Predictive maintenance in food industry
The contribution of predictive maintenance is extended to all industrial sectors, but in the food industry the contribution reveals an added value, which has a special relevance in the final product.
The maintenance methodology of an industrial unit is an essential part, in those that are the objectives of performance and productive efficiency. Continuous monitoring is increasingly as an essential part of optimizing maintenance interventions.
Among the most familiar maintenance models in the industry, predictive maintenance is evidenced by giving a new use to data, collected from machines and the surrounding environment. As the name suggests, this model is based on the prediction of the occurrence of scenarios or possible failures that may interfere with the normal functioning of the entire production process chain. The contribution of predictive maintenance is extended to all industrial sectors, but in the food industry the contribution reveals an added value, which has a special relevance in the final product.
The existing regulation of the food industry aims to ensure that the final product respects the required quality standards. The modernization of the food industry and production equipment has allowed to increase production capacity and efficiency, however, the complexity of processes may mean a significant increase in downtime inherent to equipment failures and maintenance. The condition monitoring of the equipment has an added relevance, since it is from there that the necessary data to define and schedule maintenance interventions are extracted, with the least possible impact on the level of resources, whether at the mechanical level or at time needed for technical intervention.
Figure 1 - Variables in production equipments
Over the production process, it is necessary to define and implement a monitoring model that allows the collection and visualization of data, supported by the assignment of operating limits on the several variables inherent to the process. The correlation of the variables allows detecting, in a time, deviations in the process, which can interfere with the normal operation of the machines and, consequently, have a direct impact on the quality rates of the products. The existence of an alarming model associated with the data collected in real time, values the entire process and ensures that maintenance can be planned and carried out in a preventive phase, instead of being carried out in a corrective phase often characterized by longer downtime and increased costs.
Figure 2 - Limit values and notification actions
Stopping a production line in the food industry is clearly different from stopping a production line for non-perishable products. Despite safety being a priority in these two scenarios, if the production of parts is interrupted, there will be no deterioration of the parts until the equipment returns to normal operation and the losses will only be attributed to the production time. In a stop at the food production unit, the ingredients and other compounds may change, jeopardizing the quality of the final product, noting losses both in terms of product and production time. More than affecting product quality, it will affect the consumer experience and, in more complex situations, involve legal issues with brands and distributors.
Tekon Electronics's PLUS wireless solutions have been streamlining data collection strategies in the context of the food industry, where variables such as temperature, humidity, rotation, vibration, pressure, among others, allusive to the production process and can affect quality of product. In this way, is obtained a greater visibility of the reference points in the infrastructure and process.

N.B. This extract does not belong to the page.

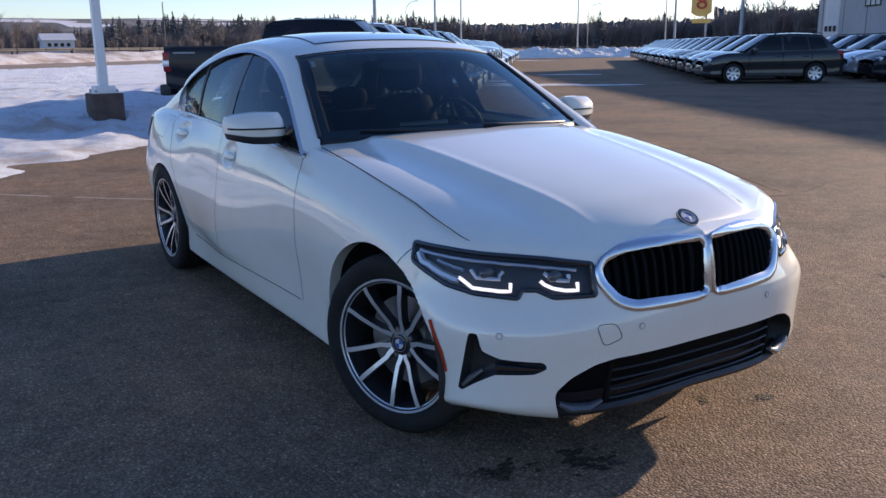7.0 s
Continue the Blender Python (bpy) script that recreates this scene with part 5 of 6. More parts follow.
def dense_poly(poly, step):
    out = []
    for a, b in zip(poly, poly[1:] + poly[:1]):
        m = max(1, int(math.dist(a, b) / step))
        out.extend((a[0] + (b[0] - a[0]) * k / m, a[1] + (b[1] - a[1]) * k / m) for k in range(m))
    return out


# ---- kidney grille, lower intake, lamps ----
for side in (1, -1):
    grille = put("grille", None, car, "black slatted grille half in a chrome frame")
    wall_ring(KIDNEY, side, 0.0, -0.05, "grille_wall", GLOSS_BLACK, grille, shrink=0.06)
    poly_patch(inner(KIDNEY, 0.05), side, -0.05, "grille_back", SATIN_BLACK, grille, 0.03)
    # frame: narrow along the top, broad and slanted below and outside
    kx, kz = 0.22, 0.64
    rows = []
    for s, z in dense_poly(KIDNEY, 0.012):
        low = min(1.0, max(0.0, (0.70 - z) / 0.09)) * min(1.0, s / 0.05)
        w = 0.024 + 0.011 * low - 0.006 * (s < 0.03)
        ds, dz = kx - s, (kz - z) * 2.2
        L = math.hypot(ds, dz)
        rows.append([tuple(Vector((p.x * side, p.y, p.z))) for p in (on_belt(max(0.004, s + ds / L * w * k), z + dz / L * w * k, l)[0] for k, l in ((-0.25, -0.004), (-0.12, 0.006), (0.12, 0.010), (0.55, 0.008), (0.92, 0.001), (1.0, -0.012)))])
    part("chrome_frame", grid_bm(np.array(rows + rows[:1])), CHROME, grille, "satin chrome frame")
    for k in range(10):
        x = 0.068 + k * 0.0385
        zs = [z for z in np.linspace(0.53, 0.75, 60) if polygon_inside(x, z, inner(KIDNEY, 0.05))]
        if len(zs) < 4:
            continue
        bm = bmesh.new()
        rows = []
        for z in np.linspace(zs[0], zs[-1], 9):
            a, n = on_belt(x - 0.006, z, -0.014)
            b, _ = on_belt(x, z, -0.006)
            c, _ = on_belt(x + 0.006, z, -0.014)
            d, _ = on_belt(x + 0.004, z, -0.045)
            e, _ = on_belt(x - 0.004, z, -0.045)
            rows.append([bm.verts.new((q.x * side, q.y, q.z)) for q in (a, b, c, d, e)])
        for r0, r1 in zip(rows, rows[1:]):
            for i in range(5):
                j = (i + 1) % 5
                bm.faces.new((r0[i], r0[j], r1[j], r1[i]))
        part("grille_slat", bm, GRILLE_BLACK, grille)

    lamp = put("headlight", None, car, "slim headlamp with lit white light guides")
    wall_ring(HEADLIGHT, side, 0.0, -0.035, "housing_wall", GLOSS_BLACK, lamp, shrink=0.02)
    poly_patch(inner(HEADLIGHT, 0.01), side, -0.036, "housing", LAMP_BOWL, lamp, 0.02, "smoked silver lamp bowl")
    border(HEADLIGHT, side, -0.001, 0.0085, "lamp_seal", GLOSS_BLACK, lamp)
    cover = poly_patch(inner(HEADLIGHT, 0.008), side, 0.001, "lamp_cover", LAMP_GLASS, lamp, 0.016, "clear lamp cover")
    cover.visible_shadow = False

    def guide(pts, radius, name, mat, lift=-0.012, flat=1.0):
        out = []
        for a, b in zip(pts, pts[1:]):
            m = max(2, int(math.dist(a[:3], b[:3]) / 0.015))
            for k in range(m):
                t = k / m
                q = [a[i] + (b[i] - a[i]) * t for i in range(3)]
                p, _ = on_belt(s_at(*q), q[2], lift)
                out.append((p.x * side, p.y, p.z))
        p, _ = on_belt(s_at(*pts[-1]), pts[-1][2], lift)
        out.append((p.x * side, p.y, p.z))
        bm = bmesh.new()
        tube(bm, out, radius, 7, flat=flat)
        part(name, bm, mat, lamp)
    guide([(0.800, -0.325, 0.645), (0.765, -0.37, 0.616), (0.700, -0.42, 0.609), (0.668, -0.44, 0.609), (0.664, -0.44, 0.634)], 0.006, "light_guide", DAY_LIGHT)
    guide([(0.595, -0.49, 0.640), (0.565, -0.515, 0.618), (0.525, -0.54, 0.611), (0.494, -0.555, 0.611), (0.490, -0.555, 0.636)], 0.006, "light_guide", DAY_LIGHT)
    guide([(0.845, -0.165, 0.714), (0.79, -0.29, 0.704), (0.70, -0.40, 0.694), (0.56, -0.50, 0.680), (0.485, -0.54, 0.672)], 0.0055, "silver_brow", BRIGHT_SILVER, -0.010)
    guide([(0.846, -0.170, 0.704), (0.842, -0.200, 0.676), (0.820, -0.275, 0.648), (0.80, -0.325, 0.634)], 0.014, "side_reflector", BRIGHT_SILVER, -0.012)
    guide([(0.815, -0.235, 0.692), (0.79, -0.30, 0.676), (0.775, -0.335, 0.668)], 0.007, "side_reflector", SILVER, -0.016)
    guide([(0.77, -0.36, 0.672), (0.755, -0.375, 0.648), (0.70, -0.42, 0.644), (0.690, -0.42, 0.668)], 0.0070, "projector_frame", BRIGHT_SILVER)
    guide([(0.585, -0.50, 0.665), (0.565, -0.51, 0.645), (0.52, -0.54, 0.640), (0.512, -0.54, 0.660)], 0.0070, "projector_frame", BRIGHT_SILVER)
    for q in ((0.728, -0.40, 0.664), (0.548, -0.525, 0.654)):
        p, n = on_belt(s_at(*q), q[2], -0.018)
        bm = bmesh.new()
        bmesh.ops.create_uvsphere(bm, u_segments=20, v_segments=12, radius=0.026, matrix=Matrix.Translation((p.x * side, p.y, p.z)) @ Matrix.Diagonal((1.2, 0.6, 0.8, 1)))
        part("projector_lens", bm, plain("projector_glass", (0.05, 0.055, 0.06), 0.03, 0.0, 1.0) if side > 0 and q[0] > 0.6 else bpy.data.materials["projector_glass"], lamp)

    vent = put("side_vent", None, car, "black t-shaped bumper vent")
    wall_ring(FOG, side, 0.0, -0.035, "vent_wall", SATIN_BLACK, vent, shrink=0.05)
    poly_patch(FOG, side, lambda s, z: -0.006 - 0.026 * min(1.0, polygon_nearest(s, z, FOG)[1] / 0.018), "vent_back", SATIN_BLACK, vent, 0.008)
    guide_pts = [(0.62, -0.555, 0.372), (0.70, -0.515, 0.376), (0.765, -0.475, 0.378)]
    bm = bmesh.new()
    tube(bm, [(lambda p: (p.x * side, p.y, p.z))(on_belt(s_at(*q), q[2], -0.006)[0]) for q in guide_pts], [0.004, 0.010, 0.012], 7)
    part("vent_blade", bm, GLOSS_BLACK, vent)
    bm = bmesh.new()
    tube(bm, [(lambda p: (p.x * side, p.y, p.z))(on_belt(s_at(*q), q[2], -0.008)[0]) for q in ((0.79, -0.45, 0.362), (0.815, -0.42, 0.33), (0.835, -0.40, 0.302))], [0.006, 0.011, 0.007], 7)
    part("vent_reflector", bm, SILVER, vent)

    mouth = put("lower_intake", None, car, "black lower air intake with cross slats")
    wall_ring(INTAKE, side, 0.0, -0.09, "intake_wall", SATIN_BLACK, mouth)
    poly_patch(INTAKE, side, -0.09, "intake_back", GRILLE_BLACK, mouth, 0.03)
    for k in range(4):
        z = 0.225 + 0.036 * k
        bm = bmesh.new()
        tube(bm, [(lambda p: (p.x * side, p.y, p.z))(on_belt(s, z + 0.002 * s, -0.028)[0]) for s in np.linspace(0, 0.395, 16)], 0.0055, 6, flat=0.6)
        part("intake_slat", bm, INTAKE_SLAT, mouth)
    bm = bmesh.new()
    tube(bm, [(lambda p: (p.x * side, p.y, p.z))(on_belt(s, z, -0.03)[0]) for s, z in ((0.405, 0.19), (0.405, 0.28), (0.40, 0.385))], 0.010, 6)
    part("intake_divider", bm, GRILLE_BLACK, mouth)
    bm = bmesh.new()
    tube(bm, [(lambda p: (p.x * side, p.y, p.z))(on_belt(s, z, -0.015)[0]) for s, z in ((0.43, 0.235), (0.48, 0.214), (0.55, 0.220), (0.59, 0.245))], [0.010, 0.022, 0.024, 0.014], 10, flat=0.7)
    part("air_curtain_lip", bm, LIP_SUN_GREYED, mouth, "gloss black scoop at the corner of the intake, greyed for the sun's sheen")
    # chin below the intake
    bm = bmesh.new()
    tube(bm, [(lambda p: (p.x * side, p.y, p.z - 0.010))(on_belt(s, 0.19, -0.040)[0]) for s in np.linspace(0, 0.60, 22)], 0.034, 8, flat=0.6)
    part("chin_spoiler", bm, SATIN_BLACK, car)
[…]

With the arise of the new industrial revolution, Industrial Internet of Things (IIoT), the digitization of production processes is promoted by sensors and equipment that ensure the collection and storage of data locally or, more often, in the cloud. Convergence to cloud solutions allows greater user connectivity and information security, enabling access to platforms and data, regardless of user’s location and devices.
Figure 3 - Integration of PLUS system on Tekon IoT Platform
IoT platforms are increasingly becoming a reality in this context, where the graphical visualization of the data and the monitoring component is highlighted for the user. Tekon IoT Platform from Tekon Electronics, allows the collection, processing, visualization, and advanced analysis of the data, promoting an assertive decision making, regarding the scheduling of maintenance events.
Figure 4 - Advanced data analytics
Predictive maintenance contribution
Predictive maintenance proves to be an economically viable strategy for the food industry, resulting in reduced costs of maintenance procedures and increased production time. The major contribution of predictive maintenance to the food industry can be concentrated in two parts: productive efficiency and operational performance. The first involves maintaining productive equipment with high OEE (Overall Equipment Effectiveness) indexes, where ideal operating conditions are verified. Operational performance represents the presentation of a final product with consistent quality standards, capable of continuing to earn consumer confidence.
OEE = Availability x Performance x Quality
Predictive maintenance is a clear example of how data should be structured and prepared to be assimilated by Machine Learning and Artificial Intelligence applications. At Tekon Electronics, the development of industrial solutions is considered based on this premise, in which data can always be processed and structured for rapid integration in these contexts.